Fidel’in son İncisi “Bush: Açlık ve Ölüm“ ve Raul Castro
Fidel Castro 2007 yılında “Bush: Açlık ve Ölüm“("Bush, Hunger and Death") adlı bir makale yazarak,doğrudan Bush’u ve onun Küba’ya karşı devam eden sert ve acımasız politikalarını hedef almıştı. Ama Fidel sadece bununla kalmamış, Bush’un temel bir gıda maddesi olan mısırı bile yakıta çevirerek dünyayı nasıl açlığa makkum edebileceğini anlatmıştı. Castro’ya göre Bush dünya için bir 3. Dünya Savaşı tehdidiydi. Obama ise bir umut.
Nitekim 2008 yılında ağabeyi Fidel’in yerine Başkan olan Raul Castro, aslında 2009 da yani kendisinden bir yıl sonra ABD Başkanı olan Barack Obama’yı, Küba için bir fırsat olarak görmüştür. Belki de 2009 dan bu yana siyasi yaşamında, ABD ile ilişkileri düzeltmeye önemli bir mesai harcamıştır.
Şimdi Hangi Dağda Kurt Öldü?
Raul Castro, uzun yaşamında ülkesinin pek çok sıkıntıyı gögüslediğine tanık olmuş bir Başkan. Ama Küba dimdik ayakta kaldı. Sefaletin üstesinden kıtlıklara rağmen gelmeyi de başardı. Arkasında önce SSCB, sonra hep Rusya oldu. Ama şimdi belki 2. Dönemini tamamlamasına sadece 2 yıl kalan Obama yönetimi ile bazı şeyleri değiştirmek mümkün olacak. Bu değişim onun Küba’ya bırakacağı iyi bir miras.
Öte yandan Obama’nın dünyaya Amerikan yönetimi olarak bırakmak istediği bir barış misyonu olduğunu da biliyoruz. Şimdi siyasi mahkumların karşılıklı olarak iadesi ile başlayacak olan süreç, Küba’yı Rusya’nın da patronajından kurtarabilirse, ABD köşeye sıkıştığını düşündüğü Rusya’nın Karaip’lerdeki kalesini de çökerterek, dünyadaki aşınmış siyasi itibarını arttırabilir.

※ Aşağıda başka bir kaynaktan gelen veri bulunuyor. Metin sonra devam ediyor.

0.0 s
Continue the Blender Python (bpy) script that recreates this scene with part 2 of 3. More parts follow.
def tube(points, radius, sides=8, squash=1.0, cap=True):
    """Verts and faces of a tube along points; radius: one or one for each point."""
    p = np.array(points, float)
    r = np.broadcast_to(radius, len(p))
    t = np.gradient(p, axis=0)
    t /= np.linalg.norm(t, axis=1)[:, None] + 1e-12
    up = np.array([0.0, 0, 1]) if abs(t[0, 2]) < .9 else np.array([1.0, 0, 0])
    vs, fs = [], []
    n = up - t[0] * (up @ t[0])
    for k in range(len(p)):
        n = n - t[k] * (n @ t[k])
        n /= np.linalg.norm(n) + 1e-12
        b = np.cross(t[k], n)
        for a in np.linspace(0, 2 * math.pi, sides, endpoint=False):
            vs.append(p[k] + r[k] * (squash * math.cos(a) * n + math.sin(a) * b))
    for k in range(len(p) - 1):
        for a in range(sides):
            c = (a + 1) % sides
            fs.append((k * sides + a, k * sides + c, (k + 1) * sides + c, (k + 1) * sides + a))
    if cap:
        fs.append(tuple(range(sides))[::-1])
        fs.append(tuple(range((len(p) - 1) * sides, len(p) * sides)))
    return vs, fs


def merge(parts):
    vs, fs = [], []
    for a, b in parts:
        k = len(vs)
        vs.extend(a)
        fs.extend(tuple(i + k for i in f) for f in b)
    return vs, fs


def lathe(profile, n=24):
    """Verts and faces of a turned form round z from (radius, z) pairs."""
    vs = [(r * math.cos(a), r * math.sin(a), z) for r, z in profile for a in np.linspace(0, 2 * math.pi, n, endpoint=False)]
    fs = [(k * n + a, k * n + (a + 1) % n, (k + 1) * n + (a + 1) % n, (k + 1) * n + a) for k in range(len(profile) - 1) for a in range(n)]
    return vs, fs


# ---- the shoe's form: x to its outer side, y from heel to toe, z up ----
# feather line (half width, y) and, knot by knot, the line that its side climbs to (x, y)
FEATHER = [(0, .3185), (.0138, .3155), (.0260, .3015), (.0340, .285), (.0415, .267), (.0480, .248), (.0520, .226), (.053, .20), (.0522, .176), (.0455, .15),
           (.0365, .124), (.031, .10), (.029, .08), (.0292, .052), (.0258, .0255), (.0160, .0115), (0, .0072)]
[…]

Bu arada Katolik Komünist Küba, bir kez daha Vatikan’ın ruhani desteğini almış durumda. Vaktiyle Polonya asıllı Papa 2. Jean Paul’un Kübadan esirgemediği desteği, Arjantin’li Latin Papa 1'inci Francis, seve seve verdi. Bir sonuç ta aldı. Şimdi Küba hem ona, hem de Kanada’ya teşekkür ediyor.
Beklenen Sonuç Nedir?
Aradaki buz dağlarının yavaş yavaş erimesi ümid ediliyor. 2009 dan bu yana başlayan mali işlemlerin daha da kolaylaşması isteniyor. Birleşmiş Milletler’ce de defalarca kınanan ambargo hemen sona erer mi? Bu konuya Obama yönetimi mutlaka bir kez daha yakından bakacak, yapılabileceği yapacaktır. Bu suretle bundan sonraki seçimde, Demokrat partinin Küba asıllı ABD lilerin oyunu garantilemeye çalışacaktır.

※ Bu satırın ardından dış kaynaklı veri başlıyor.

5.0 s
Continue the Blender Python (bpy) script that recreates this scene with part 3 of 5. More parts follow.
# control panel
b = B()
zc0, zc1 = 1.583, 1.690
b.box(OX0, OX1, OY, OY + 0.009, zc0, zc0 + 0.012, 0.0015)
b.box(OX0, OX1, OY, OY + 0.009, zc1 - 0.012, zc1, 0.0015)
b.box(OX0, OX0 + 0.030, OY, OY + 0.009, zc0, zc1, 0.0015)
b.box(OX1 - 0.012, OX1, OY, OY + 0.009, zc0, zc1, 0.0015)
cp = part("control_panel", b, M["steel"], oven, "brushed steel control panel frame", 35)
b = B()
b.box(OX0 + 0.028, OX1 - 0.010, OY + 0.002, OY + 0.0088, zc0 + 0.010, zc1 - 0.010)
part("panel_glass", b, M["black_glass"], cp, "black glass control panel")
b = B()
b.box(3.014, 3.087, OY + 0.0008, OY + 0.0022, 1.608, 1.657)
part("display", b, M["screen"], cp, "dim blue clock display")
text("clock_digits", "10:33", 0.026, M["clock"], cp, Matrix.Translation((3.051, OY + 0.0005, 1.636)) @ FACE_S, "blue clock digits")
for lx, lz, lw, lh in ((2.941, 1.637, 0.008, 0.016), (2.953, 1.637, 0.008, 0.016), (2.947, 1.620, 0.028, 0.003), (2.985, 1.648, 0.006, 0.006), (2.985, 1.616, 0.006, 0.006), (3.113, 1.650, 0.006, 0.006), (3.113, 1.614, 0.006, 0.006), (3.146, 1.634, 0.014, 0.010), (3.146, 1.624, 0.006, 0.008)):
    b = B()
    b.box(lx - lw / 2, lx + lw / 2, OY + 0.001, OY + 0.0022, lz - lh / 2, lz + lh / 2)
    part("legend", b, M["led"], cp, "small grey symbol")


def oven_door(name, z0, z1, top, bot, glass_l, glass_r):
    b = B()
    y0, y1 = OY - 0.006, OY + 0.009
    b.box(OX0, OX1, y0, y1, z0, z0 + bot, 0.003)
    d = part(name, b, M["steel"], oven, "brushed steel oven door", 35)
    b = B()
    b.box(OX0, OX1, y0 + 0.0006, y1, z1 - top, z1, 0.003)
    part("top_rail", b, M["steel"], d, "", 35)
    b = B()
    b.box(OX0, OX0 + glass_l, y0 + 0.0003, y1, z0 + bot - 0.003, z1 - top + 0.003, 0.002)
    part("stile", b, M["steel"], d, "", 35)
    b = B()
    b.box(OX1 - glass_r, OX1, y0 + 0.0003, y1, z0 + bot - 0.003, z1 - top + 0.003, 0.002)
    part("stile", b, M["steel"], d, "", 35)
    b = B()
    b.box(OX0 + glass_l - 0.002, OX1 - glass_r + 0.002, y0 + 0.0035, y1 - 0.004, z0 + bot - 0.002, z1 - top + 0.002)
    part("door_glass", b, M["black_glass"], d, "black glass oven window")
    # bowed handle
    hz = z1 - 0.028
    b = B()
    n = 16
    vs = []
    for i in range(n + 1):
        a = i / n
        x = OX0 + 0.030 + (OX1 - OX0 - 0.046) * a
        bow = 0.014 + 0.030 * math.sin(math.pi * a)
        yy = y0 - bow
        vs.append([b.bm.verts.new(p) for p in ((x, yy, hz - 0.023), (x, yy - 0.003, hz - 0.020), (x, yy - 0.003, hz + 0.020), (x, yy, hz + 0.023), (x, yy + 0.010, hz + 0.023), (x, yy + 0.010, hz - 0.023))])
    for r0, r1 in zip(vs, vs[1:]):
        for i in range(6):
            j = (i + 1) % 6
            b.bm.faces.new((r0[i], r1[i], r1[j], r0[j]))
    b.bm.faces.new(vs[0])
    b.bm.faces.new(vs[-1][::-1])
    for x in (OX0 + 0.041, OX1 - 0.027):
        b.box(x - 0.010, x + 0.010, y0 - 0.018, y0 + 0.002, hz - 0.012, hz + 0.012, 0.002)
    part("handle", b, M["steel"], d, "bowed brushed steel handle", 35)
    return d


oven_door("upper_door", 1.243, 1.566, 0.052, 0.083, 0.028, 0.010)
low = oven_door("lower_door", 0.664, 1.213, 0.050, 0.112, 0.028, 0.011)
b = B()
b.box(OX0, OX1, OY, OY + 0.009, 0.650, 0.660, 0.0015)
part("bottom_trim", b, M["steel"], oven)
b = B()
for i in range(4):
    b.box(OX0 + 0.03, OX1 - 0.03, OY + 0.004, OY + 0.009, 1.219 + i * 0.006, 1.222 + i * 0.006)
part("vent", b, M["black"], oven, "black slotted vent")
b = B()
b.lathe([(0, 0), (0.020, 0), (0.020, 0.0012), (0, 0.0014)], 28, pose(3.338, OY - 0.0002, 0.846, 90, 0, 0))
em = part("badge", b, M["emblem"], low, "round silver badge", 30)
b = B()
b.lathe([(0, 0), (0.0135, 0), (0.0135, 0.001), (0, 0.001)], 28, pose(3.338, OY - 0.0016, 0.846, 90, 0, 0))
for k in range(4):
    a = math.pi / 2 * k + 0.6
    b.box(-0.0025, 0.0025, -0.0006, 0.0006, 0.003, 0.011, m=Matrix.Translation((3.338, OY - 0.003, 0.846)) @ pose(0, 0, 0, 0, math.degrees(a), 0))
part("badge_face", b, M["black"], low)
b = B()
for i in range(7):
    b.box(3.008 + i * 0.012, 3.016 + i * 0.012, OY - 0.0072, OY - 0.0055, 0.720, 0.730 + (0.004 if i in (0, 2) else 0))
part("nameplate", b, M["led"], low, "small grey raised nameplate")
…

Amerika’lı yatırımcının Küba’ya hızla gitmesi beklenmemeli. Hala belirsizlik ve zorluklar var. Ama örneğin mebzul ABD petrolü artık Küba’da da rahat bir pazar bulabilir.Taa Rusya’dan getirmeye ne gerek var?

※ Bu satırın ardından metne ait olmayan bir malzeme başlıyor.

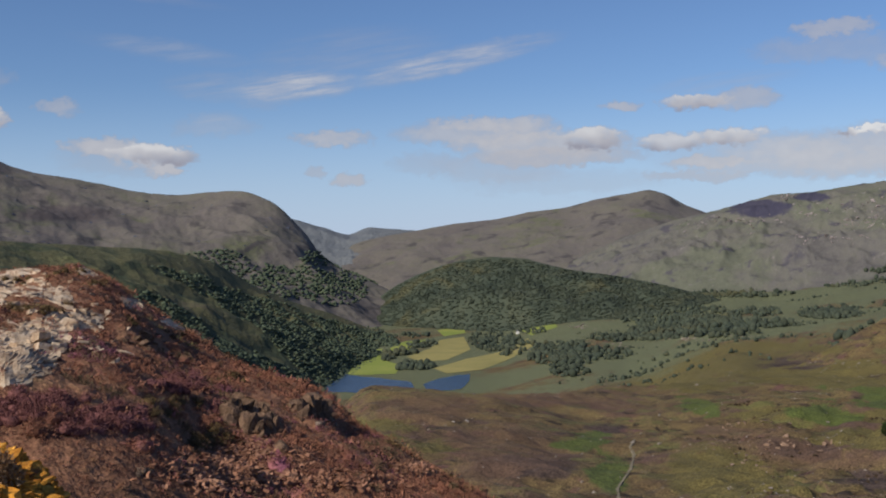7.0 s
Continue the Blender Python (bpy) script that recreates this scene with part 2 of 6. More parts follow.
def make_sky():
    world = bpy.data.worlds.new("sky")
    scene.world = world
    world.use_nodes = True
    nt = world.node_tree
    nt.nodes.clear()
    out = nt.nodes.new("ShaderNodeOutputWorld")
    bg = nt.nodes.new("ShaderNodeBackground")
    sky = nt.nodes.new("ShaderNodeTexSky")
    sky.sky_type, sky.sun_disc = "NISHITA", False
    sky.sun_elevation, sky.sun_rotation = radians(SUN_HEIGHT), radians(SUN_BEARING)
    sky.altitude, sky.air_density, sky.dust_density, sky.ozone_density = 600, 1.0, 0.05, 3.0
    way = wire(nt, "ShaderNodeTexCoord").outputs["Generated"]
    sep = wire(nt, "ShaderNodeSeparateXYZ", i0=way)
    x, y, z = sep.outputs
    az = calc(nt, "MULTIPLY", calc(nt, "ARCTAN2", x, y), 180 / math.pi)
    el = calc(nt, "MULTIPLY", calc(nt, "ARCSINE", z), 180 / math.pi)
    # billows: the outlines are pushed about by turbulence of two sizes
    flat = wire(nt, "ShaderNodeCombineXYZ", i0=az, i1=calc(nt, "MULTIPLY", el, 1.5), i2=0.0).outputs[0]
    big = wire(nt, "ShaderNodeSeparateColor", i0=wire(nt, "ShaderNodeTexNoise", Vector=flat, Scale=0.55, Detail=2.0, Roughness=0.5).outputs["Color"]).outputs
    curl = wire(nt, "ShaderNodeSeparateColor", i0=wire(nt, "ShaderNodeTexNoise", Vector=flat, Scale=1.9, Detail=4.0, Roughness=0.55).outputs["Color"]).outputs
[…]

İlişkilerin yumuşamasına katkıda bulunan Kanada ve İtalya gibi ülkelerin de Küba’ya daha hızla ulaşması, hem Küba’ya, hem de adı geçen ülkelere iyi gelecektir.
ABD verdiği komşu ile dostluk mesajı açısından da Rusya’nın tepkilerini dikkatle değerlendirecek midir? Bunu beklemek gerçekçi olmaz. Ama bence Obama’nın bundan sonraki aşama olarak, önümüzdeki 2 yıl içinde İran - ABD ilişkilerini normalleştirmesi girişimi beklenmelidir.